On September 30, 1864 the 1st Arkansas Consolidated Infantry was assigned to Brigadier General Evander McNair's 2nd (Arkansas) Brigade, Acting Major General Thomas J. Churchill’s 1st (Arkansas) Division, Major General John B. Magruder’s Second Army Corps, Army of the Trans-Mississippi and remained in that assignment through December 31, 1864. In mid October, 1864, Brigadier General McNair was the Acting Division Commander, with Division headquarters at Camden, Arkansas. On 17 November 1864, a union spy reported that the McNair's Brigade and Churhill's Division was in the vicinity of Camden, in Ouachita County, Arkansas. On 31 December 1864, General Kirby Smith's report on the organization of his forces lists the regiment, under the command of Lieutenant Colonel William W. Reynolds as still belonging to Brigadier General Evander McNair's, 2nd Brigade of Acting Major General Thomas J. Churchill's 1st Arkansas Infantry Division of Major General John B. Magruder's 2nd Army Corps, Confederate Army of the Trans-Mississippi.

On 22 January 1865, Major General Churchill was ordered to move his division to Minden, Louisiana, and occupy winter quarters. On 23 January 1865, Major General Churchill sent a dispatch to Colonel Hawthorn at Dooley's Ferry and directed his movement to Minden, Louisiana.

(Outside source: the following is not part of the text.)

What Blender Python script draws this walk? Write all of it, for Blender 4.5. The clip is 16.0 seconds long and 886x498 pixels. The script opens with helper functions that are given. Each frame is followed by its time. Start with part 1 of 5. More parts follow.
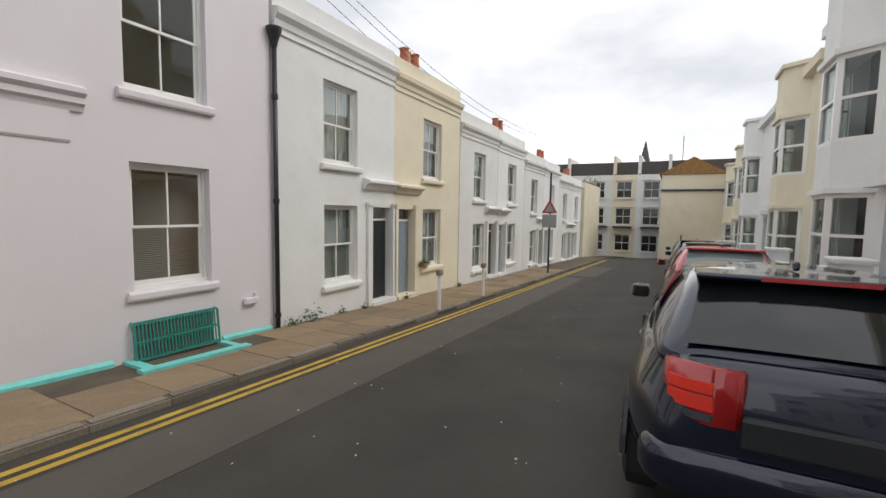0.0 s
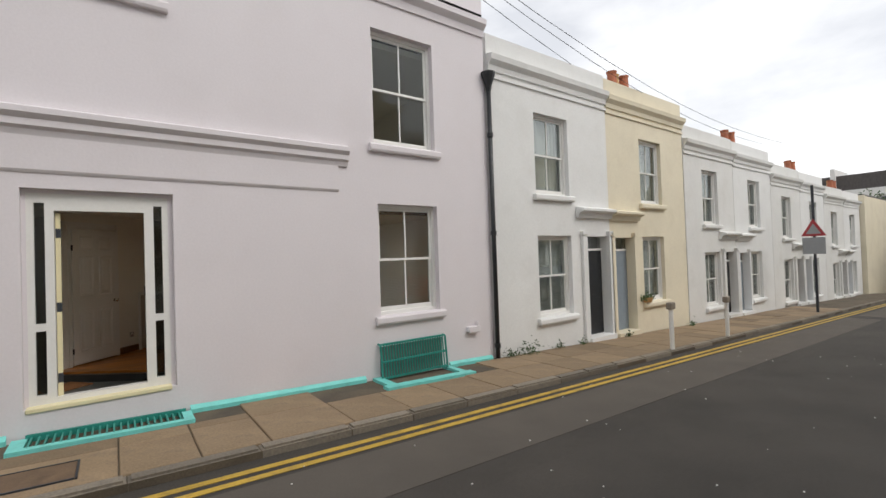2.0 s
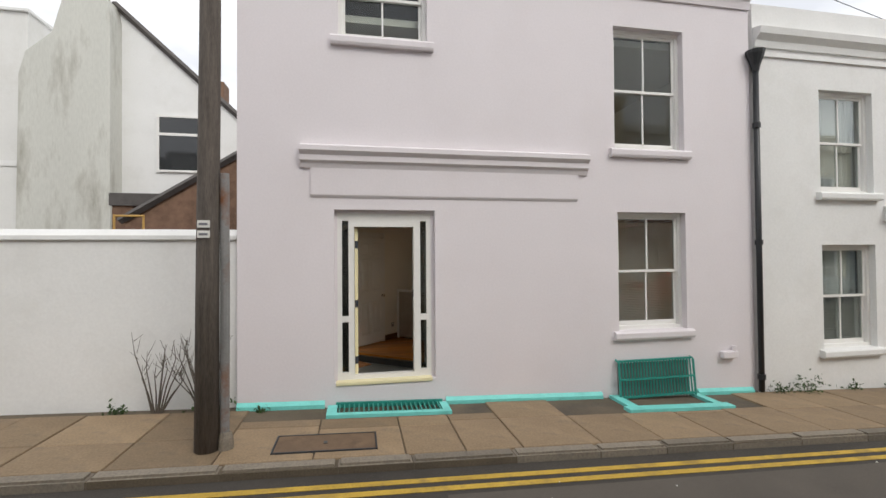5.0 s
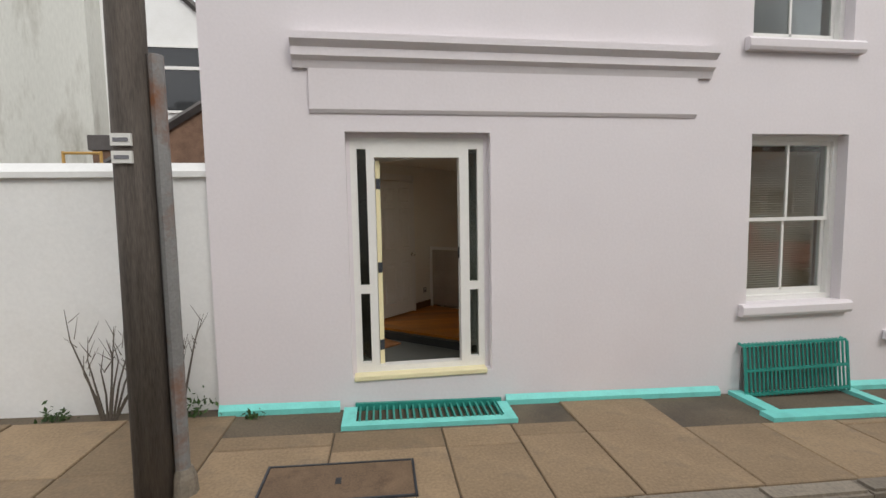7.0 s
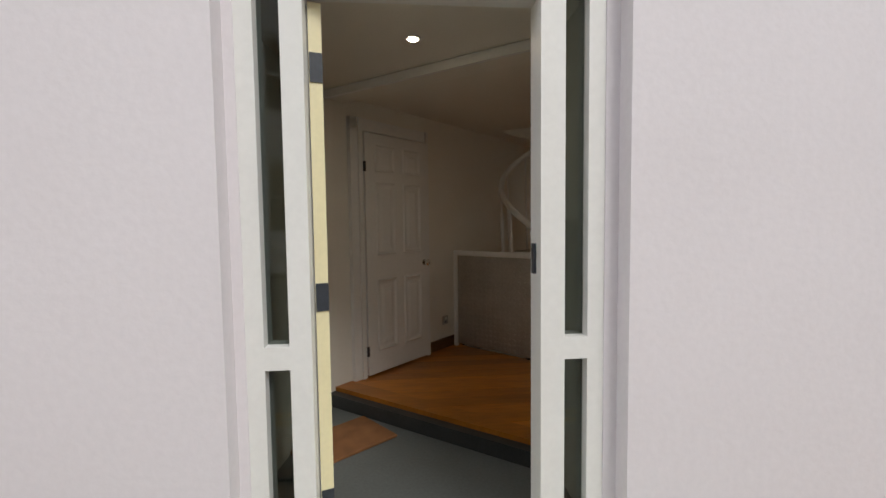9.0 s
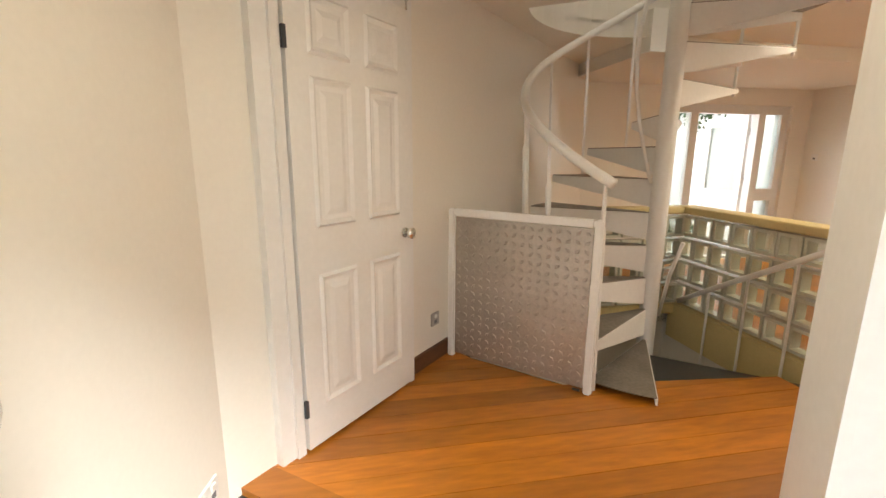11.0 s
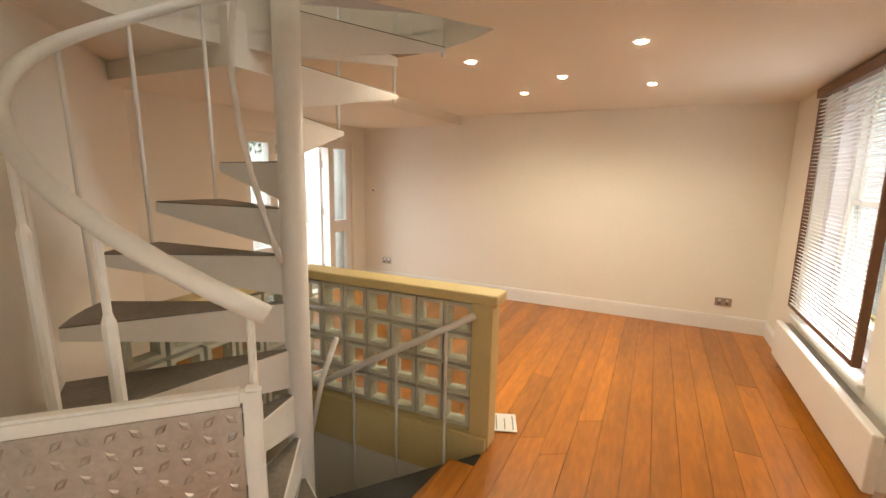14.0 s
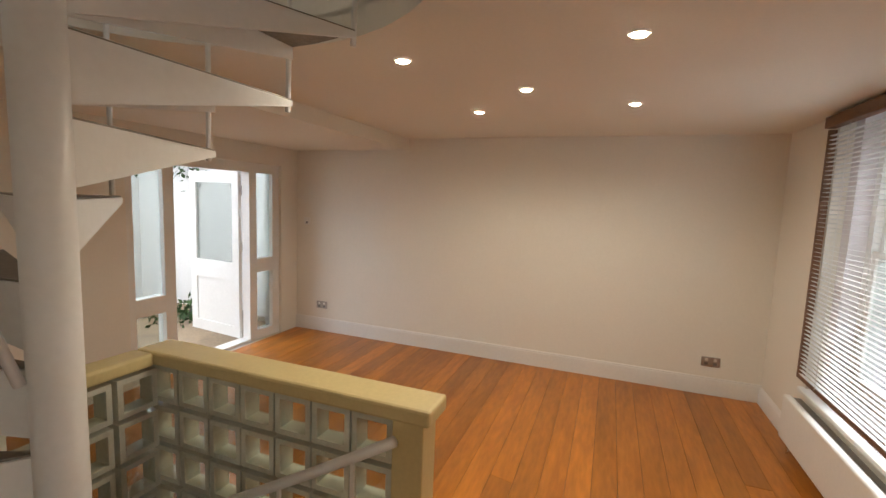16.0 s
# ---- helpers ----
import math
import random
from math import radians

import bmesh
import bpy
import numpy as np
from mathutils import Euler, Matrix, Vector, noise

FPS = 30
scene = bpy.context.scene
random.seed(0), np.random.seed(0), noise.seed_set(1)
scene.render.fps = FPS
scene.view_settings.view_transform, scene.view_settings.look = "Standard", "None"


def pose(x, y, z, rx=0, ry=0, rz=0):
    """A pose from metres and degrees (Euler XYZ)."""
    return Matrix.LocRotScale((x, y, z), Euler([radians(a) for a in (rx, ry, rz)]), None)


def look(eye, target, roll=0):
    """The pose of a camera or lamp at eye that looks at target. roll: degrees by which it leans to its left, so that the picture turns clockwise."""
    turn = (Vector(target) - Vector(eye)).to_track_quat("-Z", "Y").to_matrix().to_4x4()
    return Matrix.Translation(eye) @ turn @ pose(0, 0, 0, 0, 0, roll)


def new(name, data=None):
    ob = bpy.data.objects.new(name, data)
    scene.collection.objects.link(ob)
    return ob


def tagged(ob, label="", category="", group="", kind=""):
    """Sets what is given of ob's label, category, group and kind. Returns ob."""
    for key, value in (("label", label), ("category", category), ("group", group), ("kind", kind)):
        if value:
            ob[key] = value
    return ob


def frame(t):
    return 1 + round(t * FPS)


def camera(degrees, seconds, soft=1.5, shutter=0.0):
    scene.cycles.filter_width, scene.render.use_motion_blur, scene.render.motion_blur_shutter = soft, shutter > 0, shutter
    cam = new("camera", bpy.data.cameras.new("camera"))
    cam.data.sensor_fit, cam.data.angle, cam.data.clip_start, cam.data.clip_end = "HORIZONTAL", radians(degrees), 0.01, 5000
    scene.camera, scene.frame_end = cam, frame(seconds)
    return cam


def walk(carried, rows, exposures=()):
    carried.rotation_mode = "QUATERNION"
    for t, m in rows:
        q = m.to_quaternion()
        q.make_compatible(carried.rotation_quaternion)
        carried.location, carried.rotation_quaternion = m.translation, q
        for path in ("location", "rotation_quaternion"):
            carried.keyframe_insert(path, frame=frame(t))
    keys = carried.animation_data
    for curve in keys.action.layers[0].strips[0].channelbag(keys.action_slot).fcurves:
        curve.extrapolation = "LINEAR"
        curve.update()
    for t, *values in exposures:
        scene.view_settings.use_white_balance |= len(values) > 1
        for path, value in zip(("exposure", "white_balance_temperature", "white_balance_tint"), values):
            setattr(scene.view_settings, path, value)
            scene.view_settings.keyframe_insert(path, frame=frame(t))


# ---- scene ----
cam = camera(90.0, 16.0)
PATH = [
    (0, (0.119, -6.533, 2.033), (1.881, -5.602, 1.868), 0.9),
    (0.5, (0.115, -6.547, 2.045), (1.889, -5.637, 1.877), 1.5),
    (1, (0.142, -6.558, 2.015), (1.928, -5.665, 1.909), 1.0),
    (1.5, (0.256, -6.458, 1.857), (1.886, -5.3, 1.815), -0.5),
    (2, (0.119, -6.183, 1.779), (1.31, -4.576, 1.814), -2.0),
    (2.5, (-0.106, -6.271, 1.764), (0.59, -4.396, 1.802), -1.3),
    (3, (-0.127, -6.233, 1.739), (0.251, -4.271, 1.829), -1.1),
    (3.2, (-0.118, -6.191, 1.746), (0.255, -4.241, 1.989), -1.7),
    (5.3, (-0.36, -5.886, 2.022), (0.019, -3.922, 2.021), 0.0),
    (5.5, (-0.342, -5.791, 2.012), (0.053, -3.83, 1.995), 0.8),
    (6, (-0.339, -5.366, 1.939), (0.041, -3.403, 1.878), -0.3),
    (6.5, (-0.358, -4.83, 1.947), (-0.093, -2.85, 1.851), -0.1),
    (7, (-0.355, -4.141, 1.889), (-0.08, -2.167, 1.729), -1.0),
    (7.5, (-0.297, -3.405, 1.864), (-0.004, -1.431, 1.734), 0.7),
    (8, (-0.422, -2.68, 1.651), (-0.041, -0.717, 1.68), -0.0),
    (8.5, (-0.106, -2.118, 1.724), (-0.018, -0.12, 1.738), -1.9),
    (9, (-0.079, -1.446, 1.641), (0.097, 0.542, 1.521), -0.7),
    (9.2, (-0.073, -1.175, 1.633), (0.14, 0.806, 1.462), -0.8),
    (11.3, (-0.135, 0.449, 1.695), (0.244, 2.368, 1.279), 0.6),
    (11.5, (-0.089, 0.51, 1.787), (0.279, 2.435, 1.388), 1.5),
    (12, (-0.023, 0.724, 1.866), (0.589, 2.599, 1.533), 1.9),
    (12.5, (-0.039, 1.019, 1.871), (0.991, 2.694, 1.505), 2.4),
    (13, (0.081, 1.187, 1.884), (1.466, 2.584, 1.524), 1.0),
    (13.5, (0.2, 1.365, 1.865), (1.804, 2.489, 1.459), -1.0),
    (14, (0.322, 1.489, 1.913), (2.103, 2.334, 1.577), 1.1),
    (14.5, (0.431, 1.595, 1.993), (2.253, 2.354, 1.667), 1.2),
    (15, (0.673, 1.602, 1.994), (2.591, 2.121, 1.761), 1.6),
    (15.5, (0.931, 1.609, 1.993), (2.841, 2.14, 1.727), 1.8),
    (16, (1.171, 1.674, 1.989), (3.032, 2.374, 1.769), 2.2),
]
EXPOSURES = [
    (0, 0.34, 6500, 10), (1.5, 0.3, 6500, 10), (2.5, 0.48, 6500, 10), (8.0, 0.52, 6500, 10), (8.6, 0.7, 6400, 10), (9.3, 0.75, 6330, 10), (11.0, 3.4, 6400, 10),
    (12.0, 3.55, 6300, 10), (13.0, 3.5, 6450, 10), (14.0, 3.4, 6450, 10), (15.0, 3.15, 6150, 10), (15.5, 3.0, 5900, 10), (16.0, 2.7, 5950, 10)]
walk(cam, [(t, look(eye, target, roll)) for t, eye, target, roll in PATH], EXPOSURES)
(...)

Union commanders in the Department of the Gulf reported on March 20, 1865 that General McNair's brigade was composed of the 1st, 2nd and 3rd Consolidated Regiments, Commanded by Colonels Cravens, Ried, and Williams respectively and that the regiments were made up of paroled prisoners from Vicksburg and Port Hudson. The report provided their location as Minden, Louisiana, with the rest of Churchill's Division. In early April 1865, the division concentrated near Shreaveport Louisiana, and then moved to Marshall, Texas by mid April 1865.

This regiment surrendered with the Department of the Trans-Mississippi, General E. Kirby Smith commanding, May 26, 1865. When the Trans-Mississippi Department surrendered, all of the Arkansas infantry regiments were encamped in and around Marshall, Texas (war-ravaged Arkansas no longer able to subsist the army). The regiments were ordered to report to Shreveport, Louisiana, to be paroled. None of them did so. Some soldiers went to Shreveport on their own to be paroled, but the regiments simply disbanded without formally surrendering. A company or two managed to keep together until they got home. For example, Company G, 35th Arkansas Infantry Regiment, traveled back to Van Buren, Arkansas where they surrendered to the U.S. post commander in a formal ceremony, drawn up in front of the court-house, laying down their weapons, etc. But for the most part, the men simply went home. Many of the Arkansas Cavalry units, which had largely been furloughed for the winter of 1864-1865 following Price's disastrous Missouri Expedition did formally surrender at Jacksonport, Wittsburg, and a few other locations.